**Given exercise:** Return every line of the material exactly.
######
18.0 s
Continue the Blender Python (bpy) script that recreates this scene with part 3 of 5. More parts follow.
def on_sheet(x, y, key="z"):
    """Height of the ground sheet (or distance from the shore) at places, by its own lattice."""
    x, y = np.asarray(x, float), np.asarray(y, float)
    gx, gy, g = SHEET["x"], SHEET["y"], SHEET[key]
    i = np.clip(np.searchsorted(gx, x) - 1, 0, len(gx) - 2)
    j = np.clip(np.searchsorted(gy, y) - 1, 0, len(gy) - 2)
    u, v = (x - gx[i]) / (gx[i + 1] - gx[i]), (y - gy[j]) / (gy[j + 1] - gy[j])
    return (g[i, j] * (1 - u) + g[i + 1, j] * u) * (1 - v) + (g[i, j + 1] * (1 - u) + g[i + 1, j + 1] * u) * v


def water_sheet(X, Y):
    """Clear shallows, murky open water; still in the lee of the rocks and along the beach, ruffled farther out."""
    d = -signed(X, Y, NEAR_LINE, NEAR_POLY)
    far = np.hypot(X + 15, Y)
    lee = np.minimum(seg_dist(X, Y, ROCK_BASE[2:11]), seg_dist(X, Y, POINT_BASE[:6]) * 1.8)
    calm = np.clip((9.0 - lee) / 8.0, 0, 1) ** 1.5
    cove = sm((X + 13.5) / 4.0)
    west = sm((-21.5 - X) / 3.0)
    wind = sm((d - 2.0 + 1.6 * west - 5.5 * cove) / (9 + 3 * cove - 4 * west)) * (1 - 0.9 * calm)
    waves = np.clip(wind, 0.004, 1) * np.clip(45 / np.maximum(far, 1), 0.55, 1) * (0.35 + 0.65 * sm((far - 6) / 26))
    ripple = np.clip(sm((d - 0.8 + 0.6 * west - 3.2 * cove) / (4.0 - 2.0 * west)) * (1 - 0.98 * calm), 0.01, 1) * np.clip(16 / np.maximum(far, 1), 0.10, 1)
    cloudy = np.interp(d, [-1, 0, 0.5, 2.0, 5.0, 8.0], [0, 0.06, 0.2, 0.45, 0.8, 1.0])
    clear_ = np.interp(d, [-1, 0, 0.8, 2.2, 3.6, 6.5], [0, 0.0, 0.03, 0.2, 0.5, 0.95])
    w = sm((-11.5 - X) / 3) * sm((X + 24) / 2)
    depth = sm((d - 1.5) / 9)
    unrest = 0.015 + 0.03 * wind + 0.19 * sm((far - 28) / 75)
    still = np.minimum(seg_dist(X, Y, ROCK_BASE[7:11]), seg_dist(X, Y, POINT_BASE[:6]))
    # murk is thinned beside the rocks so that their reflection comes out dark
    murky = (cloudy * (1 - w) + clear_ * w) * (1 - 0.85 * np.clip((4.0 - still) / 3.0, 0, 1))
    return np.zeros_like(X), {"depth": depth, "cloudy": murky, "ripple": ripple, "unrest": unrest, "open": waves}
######
**Full answer:**
18.0 s
Continue the Blender Python (bpy) script that recreates this scene with part 3 of 5. More parts follow.
def on_sheet(x, y, key="z"):
    """Height of the ground sheet (or distance from the shore) at places, by its own lattice."""
    x, y = np.asarray(x, float), np.asarray(y, float)
    gx, gy, g = SHEET["x"], SHEET["y"], SHEET[key]
    i = np.clip(np.searchsorted(gx, x) - 1, 0, len(gx) - 2)
    j = np.clip(np.searchsorted(gy, y) - 1, 0, len(gy) - 2)
    u, v = (x - gx[i]) / (gx[i + 1] - gx[i]), (y - gy[j]) / (gy[j + 1] - gy[j])
    return (g[i, j] * (1 - u) + g[i + 1, j] * u) * (1 - v) + (g[i, j + 1] * (1 - u) + g[i + 1, j + 1] * u) * v


def water_sheet(X, Y):
    """Clear shallows, murky open water; still in the lee of the rocks and along the beach, ruffled farther out."""
    d = -signed(X, Y, NEAR_LINE, NEAR_POLY)
    far = np.hypot(X + 15, Y)
    lee = np.minimum(seg_dist(X, Y, ROCK_BASE[2:11]), seg_dist(X, Y, POINT_BASE[:6]) * 1.8)
    calm = np.clip((9.0 - lee) / 8.0, 0, 1) ** 1.5
    cove = sm((X + 13.5) / 4.0)
    west = sm((-21.5 - X) / 3.0)
    wind = sm((d - 2.0 + 1.6 * west - 5.5 * cove) / (9 + 3 * cove - 4 * west)) * (1 - 0.9 * calm)
    waves = np.clip(wind, 0.004, 1) * np.clip(45 / np.maximum(far, 1), 0.55, 1) * (0.35 + 0.65 * sm((far - 6) / 26))
    ripple = np.clip(sm((d - 0.8 + 0.6 * west - 3.2 * cove) / (4.0 - 2.0 * west)) * (1 - 0.98 * calm), 0.01, 1) * np.clip(16 / np.maximum(far, 1), 0.10, 1)
    cloudy = np.interp(d, [-1, 0, 0.5, 2.0, 5.0, 8.0], [0, 0.06, 0.2, 0.45, 0.8, 1.0])
    clear_ = np.interp(d, [-1, 0, 0.8, 2.2, 3.6, 6.5], [0, 0.0, 0.03, 0.2, 0.5, 0.95])
    w = sm((-11.5 - X) / 3) * sm((X + 24) / 2)
    depth = sm((d - 1.5) / 9)
    unrest = 0.015 + 0.03 * wind + 0.19 * sm((far - 28) / 75)
    still = np.minimum(seg_dist(X, Y, ROCK_BASE[7:11]), seg_dist(X, Y, POINT_BASE[:6]))
    # murk is thinned beside the rocks so that their reflection comes out dark
    murky = (cloudy * (1 - w) + clear_ * w) * (1 - 0.85 * np.clip((4.0 - still) / 3.0, 0, 1))
    return np.zeros_like(X), {"depth": depth, "cloudy": murky, "ripple": ripple, "unrest": unrest, "open": waves}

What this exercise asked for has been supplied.